### Problem to work on
Only a number is wanted: how many lines of the entries include the string "with"?

### Data for this exercise
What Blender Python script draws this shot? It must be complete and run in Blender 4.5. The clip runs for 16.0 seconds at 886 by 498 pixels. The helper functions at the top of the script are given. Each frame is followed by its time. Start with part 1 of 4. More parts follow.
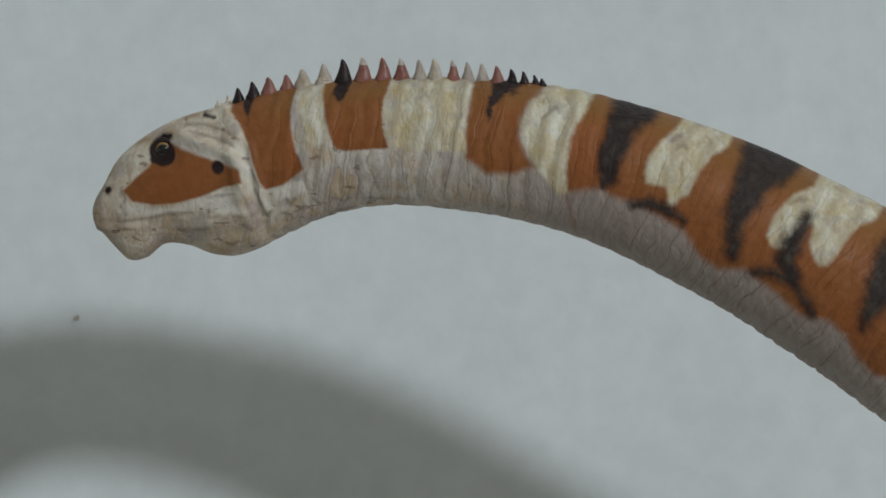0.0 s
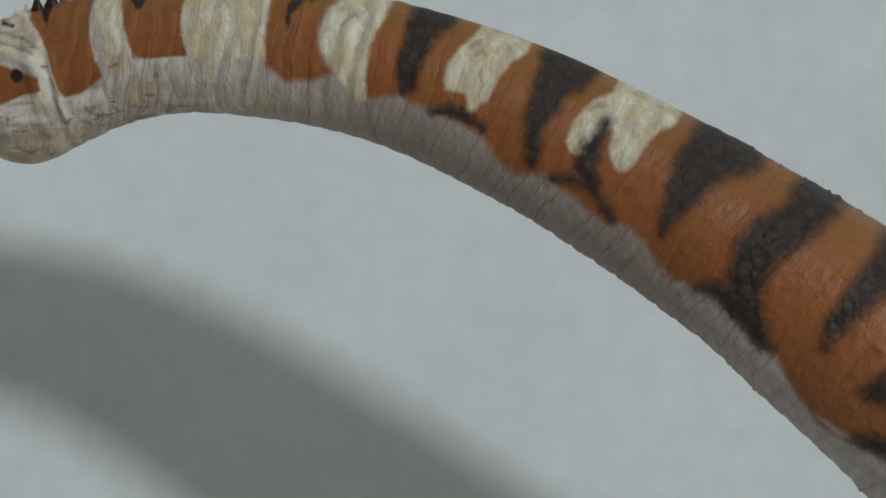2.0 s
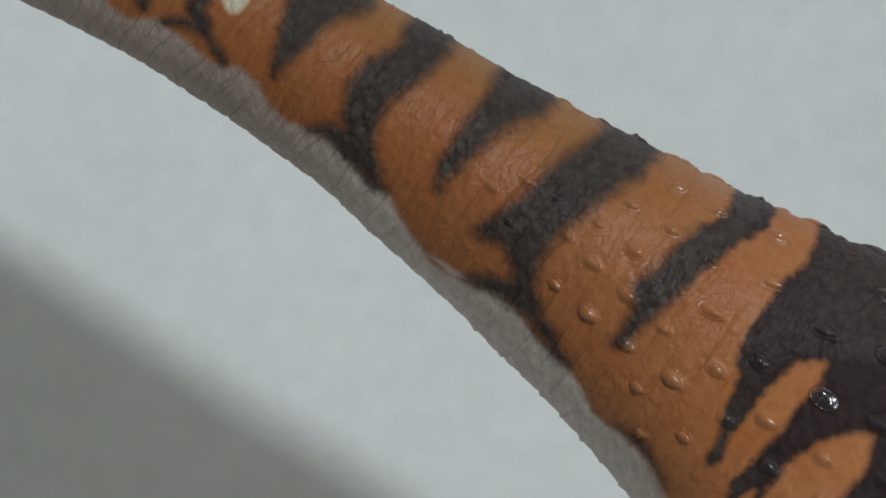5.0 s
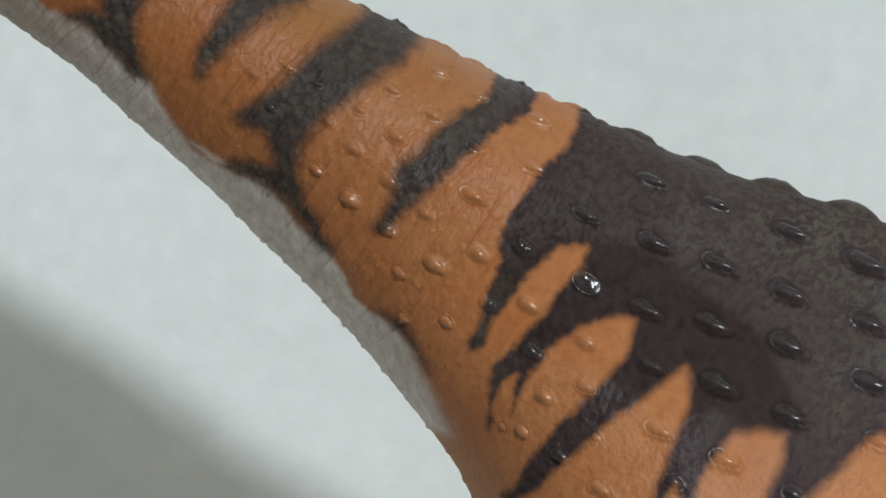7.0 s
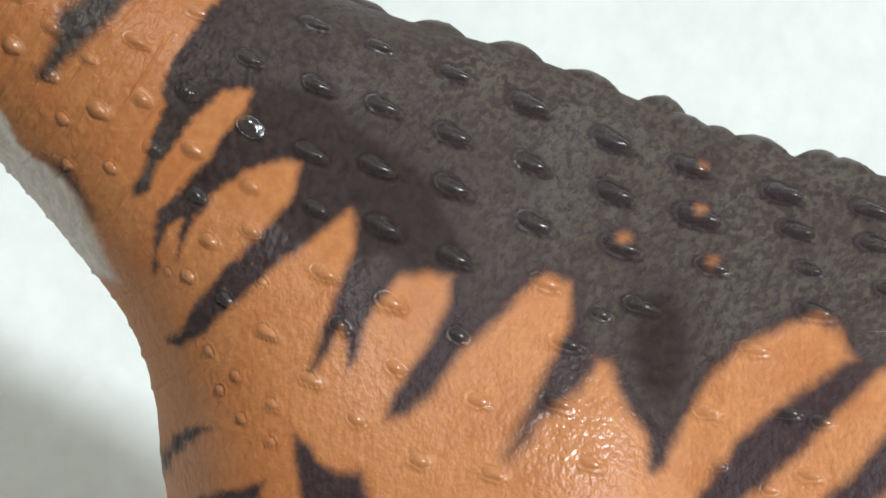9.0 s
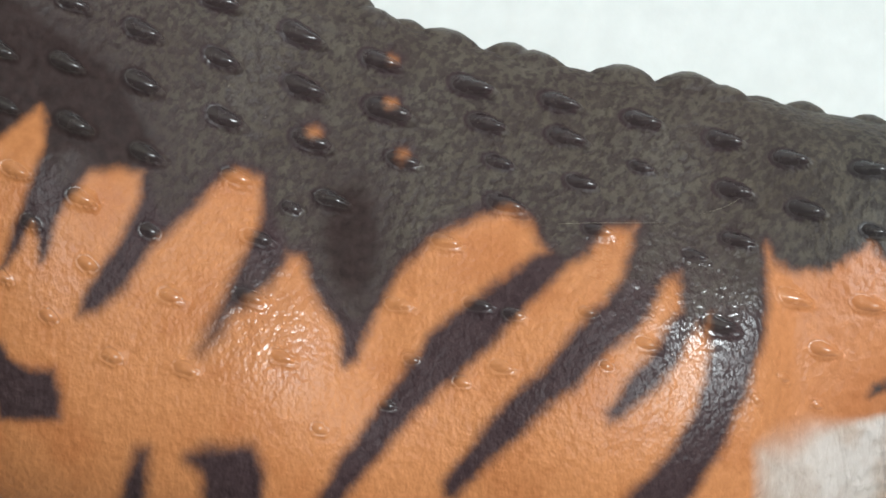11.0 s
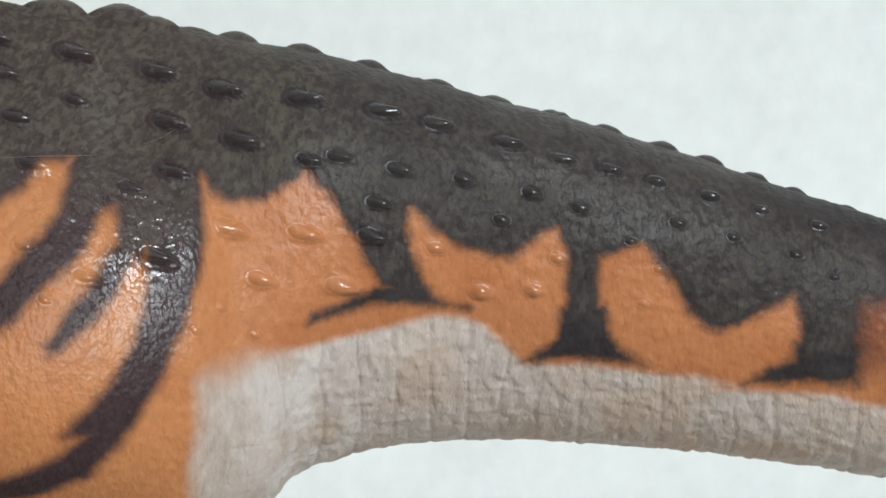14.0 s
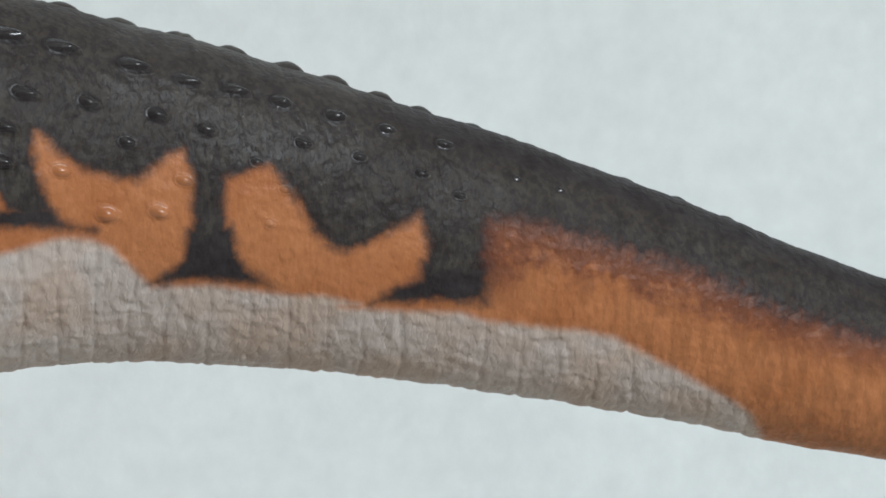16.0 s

--

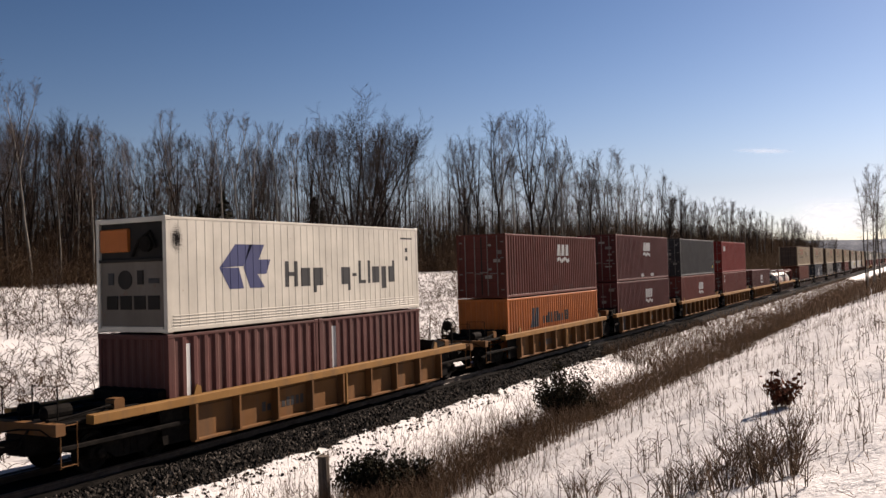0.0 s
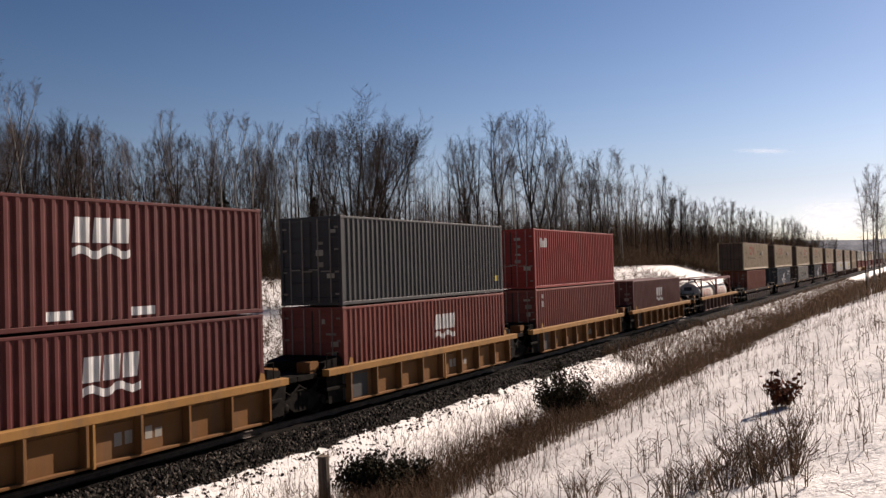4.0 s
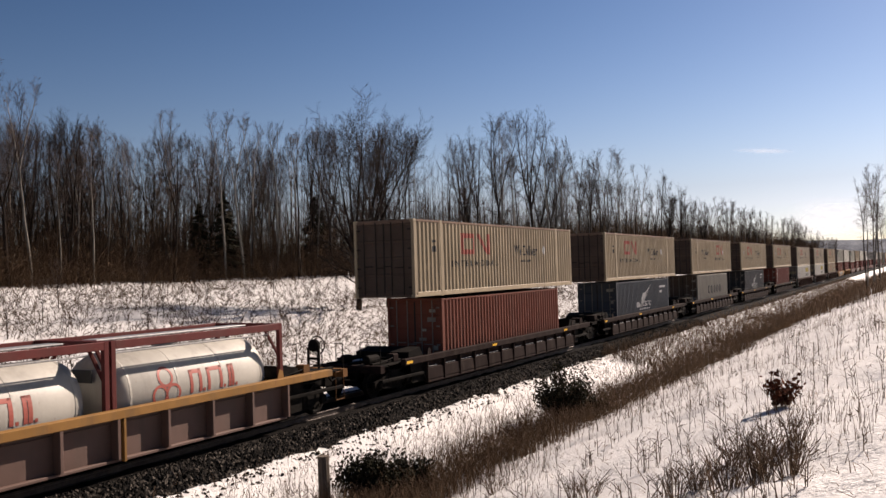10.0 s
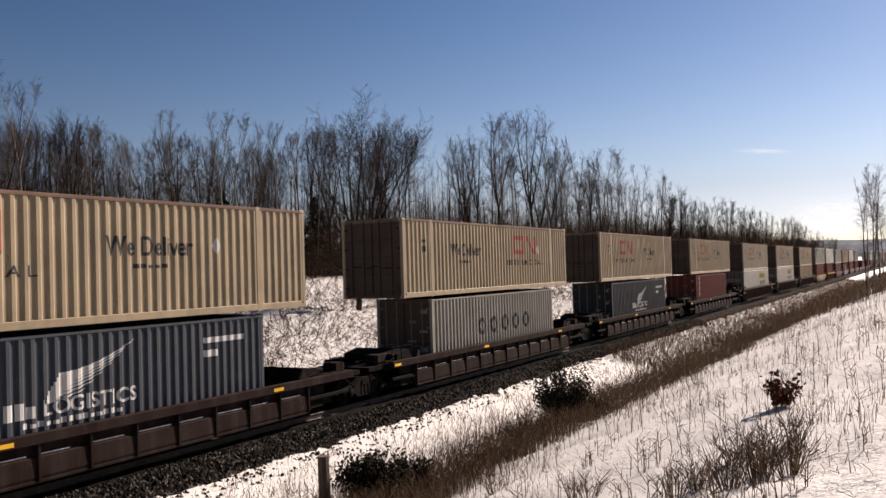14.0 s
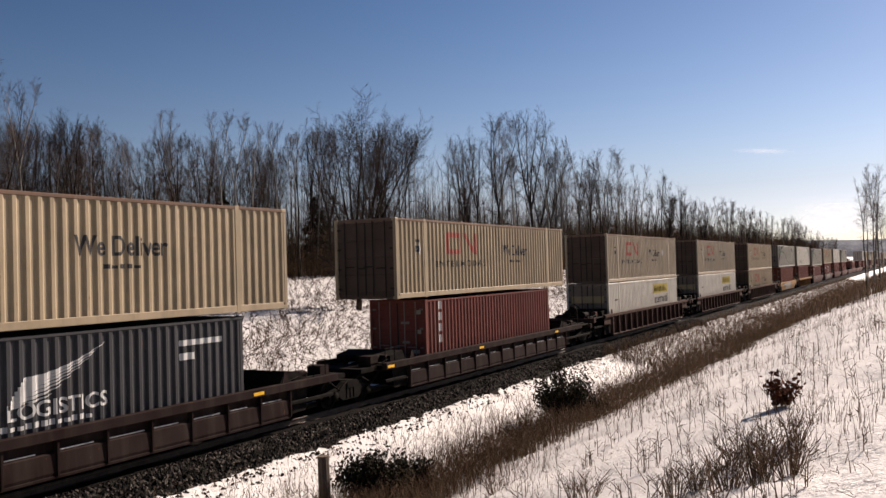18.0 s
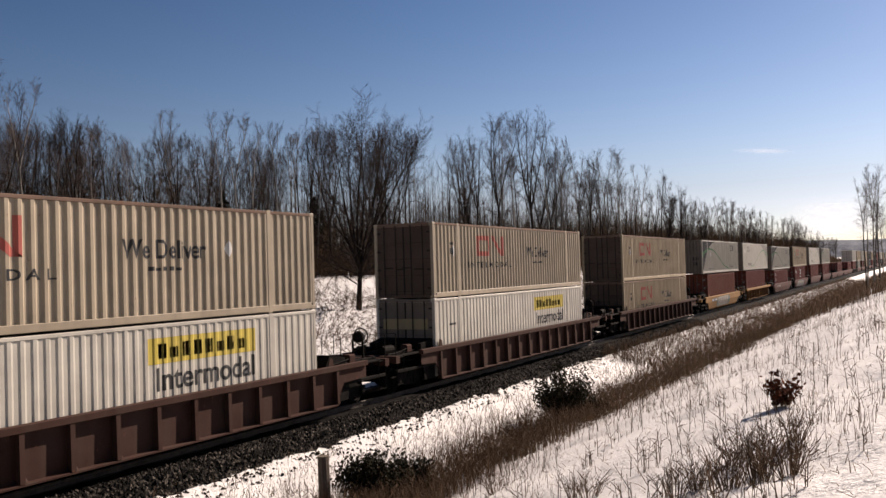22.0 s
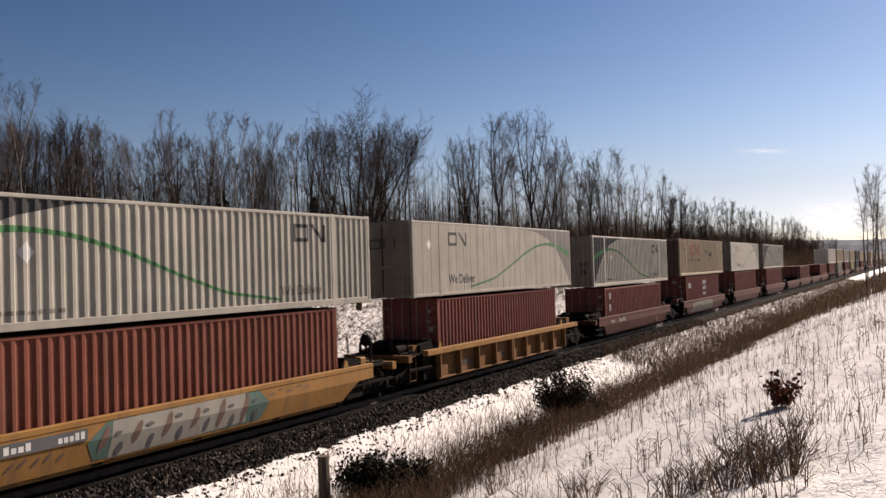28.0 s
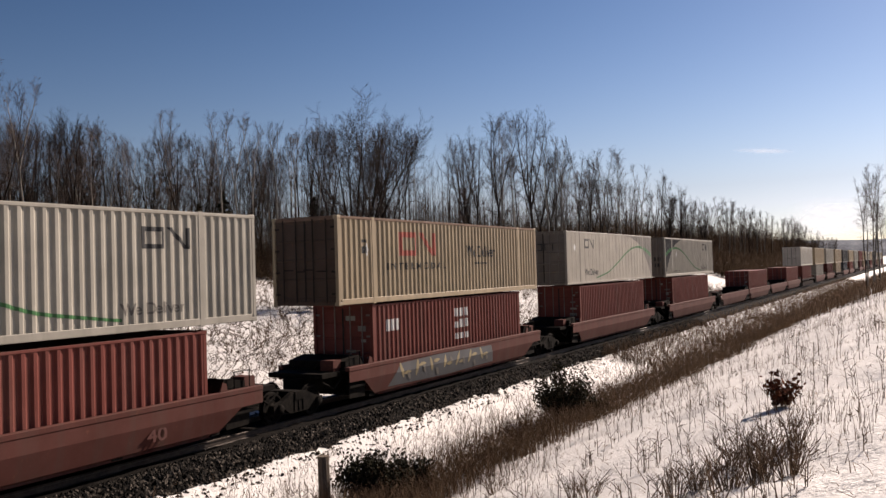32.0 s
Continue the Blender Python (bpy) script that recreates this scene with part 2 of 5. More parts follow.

### Worked solution
2